In the darker second act, Big Sister comes face to face with the trauma that led to Little Sister’s heroin addiction and ultimate death.
Finally, Big Sister realizes that she must let Little Sister go, but she is paralyzed with grief. She then finds the last poem that Little Sister wrote, which gives her hope. She hears the voice of Little Sister offstage, and they are connected forever.
What makes this opera particularly moving is that it is inspired by a true story. Big Sister is Rachel Krehm, who wrote the libretto, and Little Sister is her sister Elizabeth, who died from an overdose in 2012.
Initially, Vancouver-based composer Ryan Trew was commissioned by the Krehm family to set seven of Elizabeth’s poems into a song cycle, and three have been incorporated into the opera. Krehm crafted her libretto around them.
As touching as the libretto is, the music is extraordinarily beautiful. Trew is a modernist, but he is also a melodist. There was not one ounce of dissonance in the score, which was cleverly written for a piano trio. It somehow rendered the music more melancholy, particularly given the ethereal quality of the vocal lines.
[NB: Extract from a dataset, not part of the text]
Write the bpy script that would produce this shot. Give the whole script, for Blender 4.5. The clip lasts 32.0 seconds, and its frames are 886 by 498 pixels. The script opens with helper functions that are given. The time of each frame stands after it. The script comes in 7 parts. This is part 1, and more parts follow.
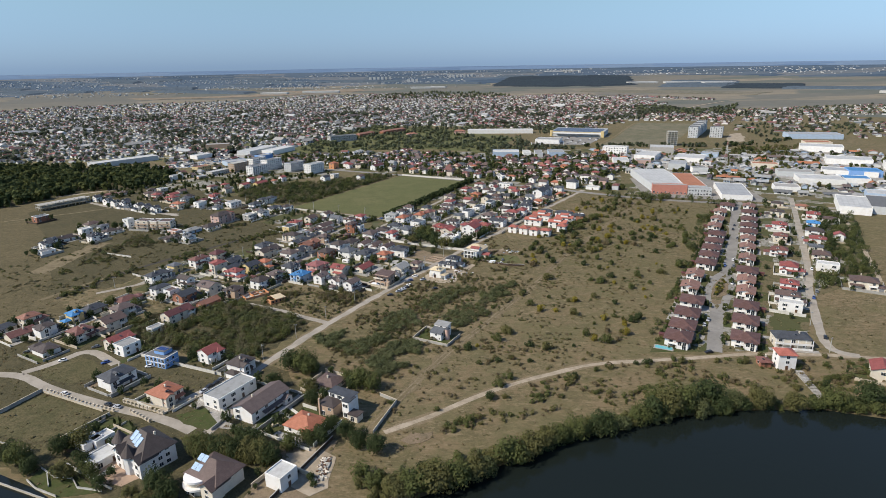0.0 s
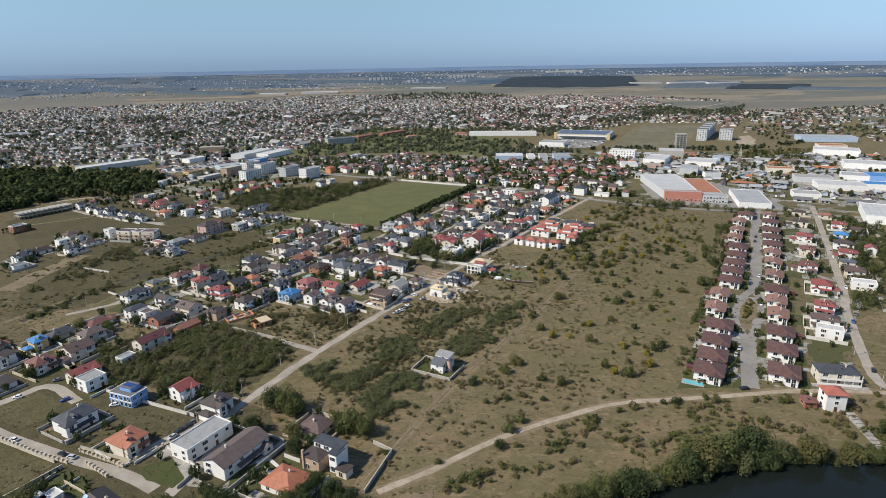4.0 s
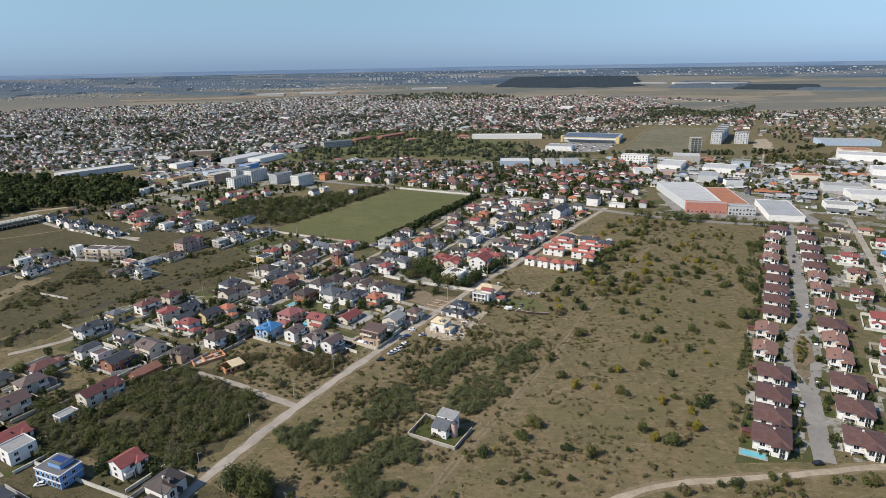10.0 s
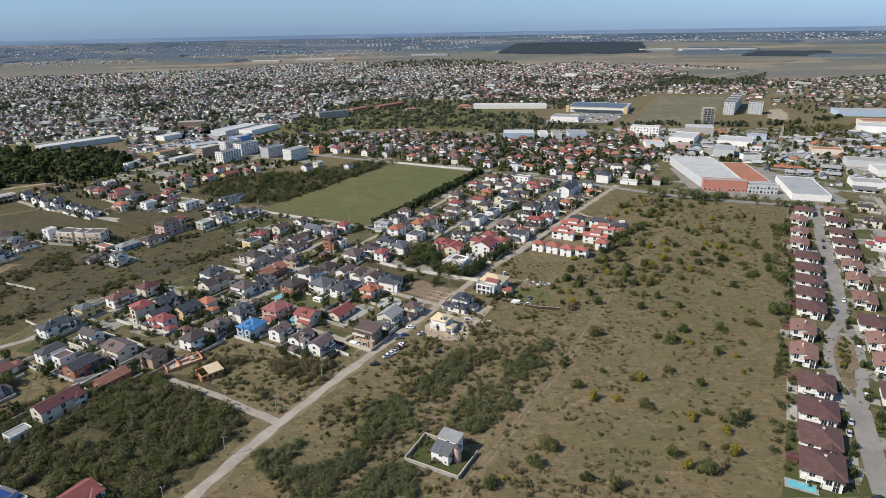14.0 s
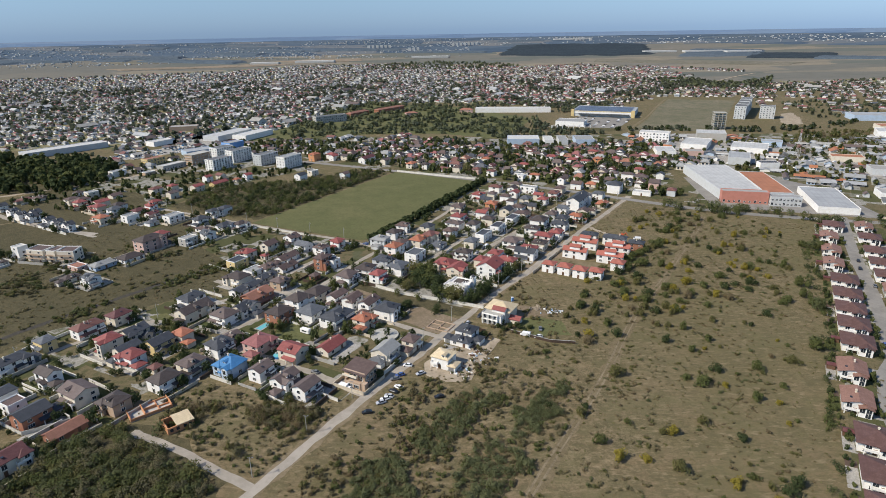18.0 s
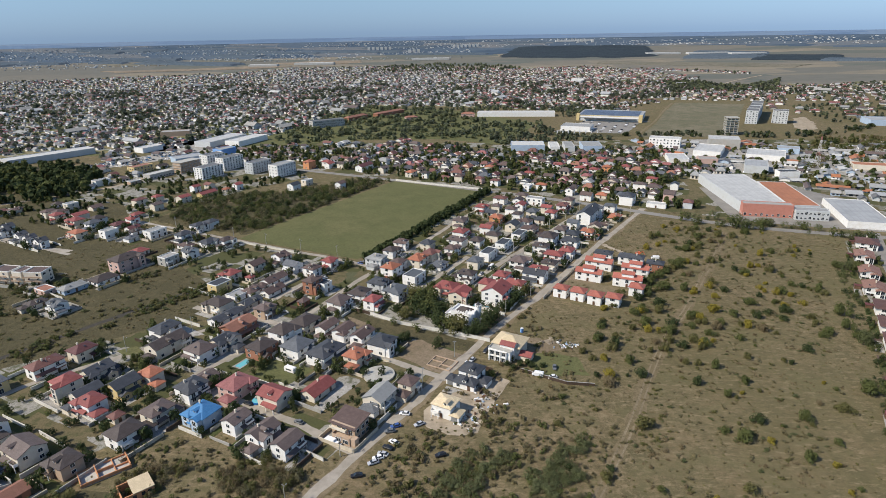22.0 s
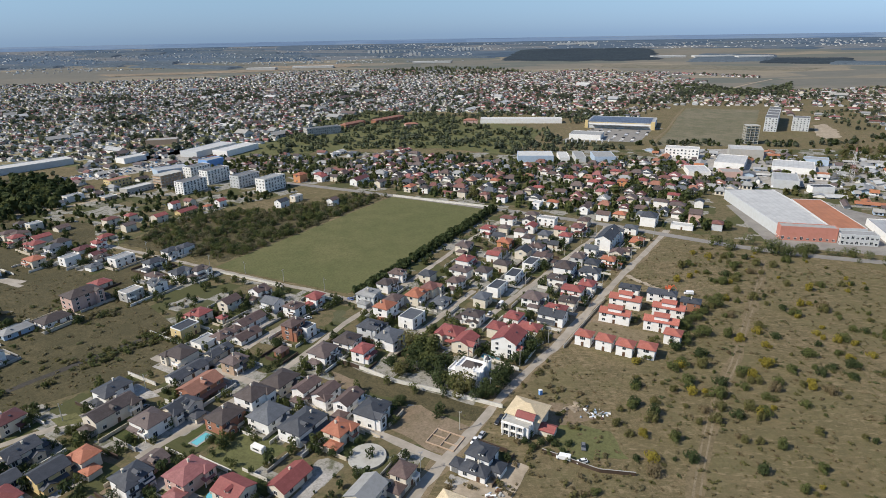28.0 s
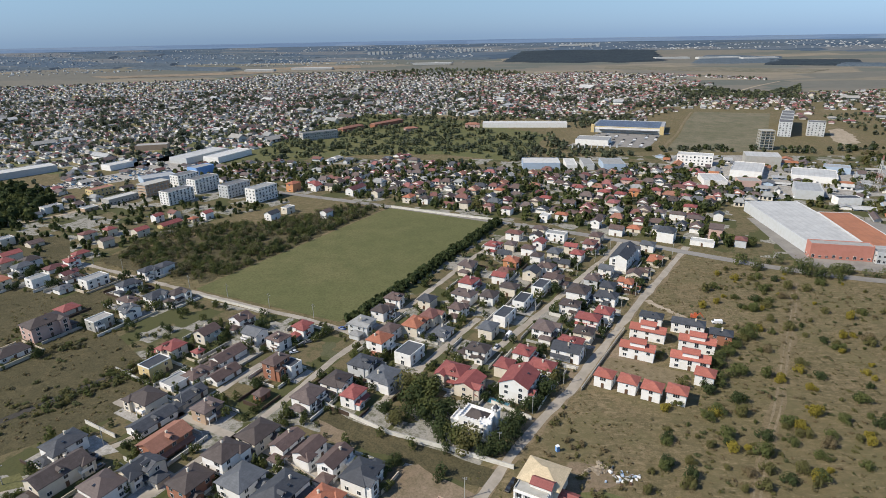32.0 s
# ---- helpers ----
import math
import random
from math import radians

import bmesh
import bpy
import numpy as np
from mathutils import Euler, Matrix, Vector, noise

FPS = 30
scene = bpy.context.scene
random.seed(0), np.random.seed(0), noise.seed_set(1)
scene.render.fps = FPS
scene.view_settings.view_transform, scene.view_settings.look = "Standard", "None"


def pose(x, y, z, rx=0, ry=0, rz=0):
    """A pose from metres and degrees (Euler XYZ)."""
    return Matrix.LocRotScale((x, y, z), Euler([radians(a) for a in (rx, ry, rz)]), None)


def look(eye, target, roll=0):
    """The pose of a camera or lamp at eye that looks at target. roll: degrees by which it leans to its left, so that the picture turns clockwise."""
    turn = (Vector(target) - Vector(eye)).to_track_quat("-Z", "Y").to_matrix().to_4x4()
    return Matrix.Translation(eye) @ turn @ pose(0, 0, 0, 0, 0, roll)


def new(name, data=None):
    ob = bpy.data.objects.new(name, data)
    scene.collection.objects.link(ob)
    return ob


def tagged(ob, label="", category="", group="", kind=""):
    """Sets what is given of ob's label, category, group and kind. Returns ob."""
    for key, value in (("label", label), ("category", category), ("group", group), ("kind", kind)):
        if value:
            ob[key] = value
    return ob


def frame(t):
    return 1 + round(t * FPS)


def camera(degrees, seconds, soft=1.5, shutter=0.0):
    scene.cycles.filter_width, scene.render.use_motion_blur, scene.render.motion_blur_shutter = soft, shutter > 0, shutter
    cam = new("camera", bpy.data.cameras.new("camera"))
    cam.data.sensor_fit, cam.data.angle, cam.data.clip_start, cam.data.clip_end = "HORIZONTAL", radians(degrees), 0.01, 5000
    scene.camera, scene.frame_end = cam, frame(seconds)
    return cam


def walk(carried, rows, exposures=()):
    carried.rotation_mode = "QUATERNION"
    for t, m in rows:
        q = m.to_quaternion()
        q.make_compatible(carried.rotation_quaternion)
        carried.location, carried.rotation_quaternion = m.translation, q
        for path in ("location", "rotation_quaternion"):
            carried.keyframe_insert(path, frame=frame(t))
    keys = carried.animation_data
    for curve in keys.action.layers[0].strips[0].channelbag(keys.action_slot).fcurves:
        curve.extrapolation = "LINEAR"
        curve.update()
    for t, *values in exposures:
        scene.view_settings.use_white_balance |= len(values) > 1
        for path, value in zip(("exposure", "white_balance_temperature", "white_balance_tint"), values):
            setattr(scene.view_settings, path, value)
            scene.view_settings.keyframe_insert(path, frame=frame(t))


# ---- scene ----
cam = camera(73.8, 32.0, soft=0.7)
# seconds, pitch of the lens axis; the drone flies straight and level at a steady pace
TILTS = [(0, -17.54), (3, -17.51), (6, -17.49), (9, -17.49), (10.5, -17.51), (11, -17.57), (11.5, -17.88), (12, -18.43),
         (12.5, -19.29), (13, -20.06), (13.5, -20.47), (14, -20.515), (14.5, -20.50), (17, -20.41), (19, -20.34),
         (23, -20.185), (28, -19.98), (32, -19.865)]
ROLL = 1.0


def row(t, tilt):
    heading = 0.4742 * t / 32
    aim = pose(0, 0, 0, 90 + tilt, 0, heading) @ pose(0, 0, 0, 0, 0, ROLL_SIGN * ROLL)
    aim.translation = (-4.154 * t / 32, -0.4 + 8.869 * t, 145 - 1.416 * t / 32)
    return t, aim


ROLL_SIGN = -1
walk(cam, [row(t, a) for t, a in TILTS], exposures=[(0, 0.30, 6900, 10), (32, 0.30, 6900, 10)])

# ---- sky and sun ----
SUN_FROM, SUN_UP = radians(200), radians(43)
world = bpy.data.worlds.new("sky")
scene.world = world
world.use_nodes = True
wn = world.node_tree
sky = wn.nodes.new("ShaderNodeTexSky")
sky.sky_type = "NISHITA"
sky.sun_disc = False
sky.sun_elevation = SUN_UP
sky.sun_rotation = math.pi / 2 - SUN_FROM
sky.air_density, sky.dust_density, sky.ozone_density = 1.0, 0.1, 3.5
bg = wn.nodes["Background"]
cool = wn.nodes.new("ShaderNodeMix")
cool.data_type, cool.blend_type = "RGBA", "MULTIPLY"
cool.inputs[0].default_value = 1.0
high = wn.nodes.new("ShaderNodeSeparateXYZ")
wn.links.new(wn.nodes.new("ShaderNodeTexCoord").outputs["Generated"], high.inputs[0])
tint = wn.nodes.new("ShaderNodeValToRGB")     # hazy autumn air: the sky pales less towards the ground
for e, (p, c) in zip((tint.color_ramp.elements[0], tint.color_ramp.elements[1]), ((0.0, (0.30, 0.50, 1.06, 1)), (0.5, (1.2, 1.24, 1.36, 1)))):
    e.position, e.color = p, c
tint.color_ramp.elements.new(0.12).color = (0.84, 0.93, 0.94, 1)
wn.links.new(high.outputs[2], tint.inputs[0])
wn.links.new(tint.outputs[0], cool.inputs[7])
wn.links.new(sky.outputs[0], cool.inputs[6])
wn.links.new(cool.outputs[2], bg.inputs[0])
bg.inputs[1].default_value = 0.097
lamp = bpy.data.lights.new("sun", "SUN")
lamp.energy, lamp.angle, lamp.color = 4.2, radians(0.55), (1.0, 0.95, 0.87)
sun = new("sun", lamp)
sun.matrix_world = look((0, 0, 0), (-math.cos(SUN_FROM) * math.cos(SUN_UP), -math.sin(SUN_FROM) * math.cos(SUN_UP), -math.sin(SUN_UP)))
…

While Trew did capture the playfulness of the young girls, the more tragic elements of the libretto were always there in the inherent sadness of the music.
Conductor Evan Mitchell did a masterful job conducting the trio in bringing out the richness and depth of Trew’s evocative score.
Woodley had the bright sound to capture the spirit of Little Sister, but Krehm’s voice seemed woolly and strained. Nonetheless, their performances blended well together. While director Amanda Smith placed the singers logically about the stage, the energy from both singers seemed sluggish. Even symbolic memory operas need heightened drama.
Come Closer is heartfelt music theatre given its very poignant backstory and Krehm’s remarkably intuitive libretto, but above all, it was Trew’s glorious music that captured my being.
End Notes
Opera 5’s Toronto Opera Festival was a smashing success on all front and festival producer Krehm, the company’s general director, must be a happy camper.
Let’s hope Opera 5 repeats the festival on an annual basis. The enthusiastic audiences seemed to be hungry for it.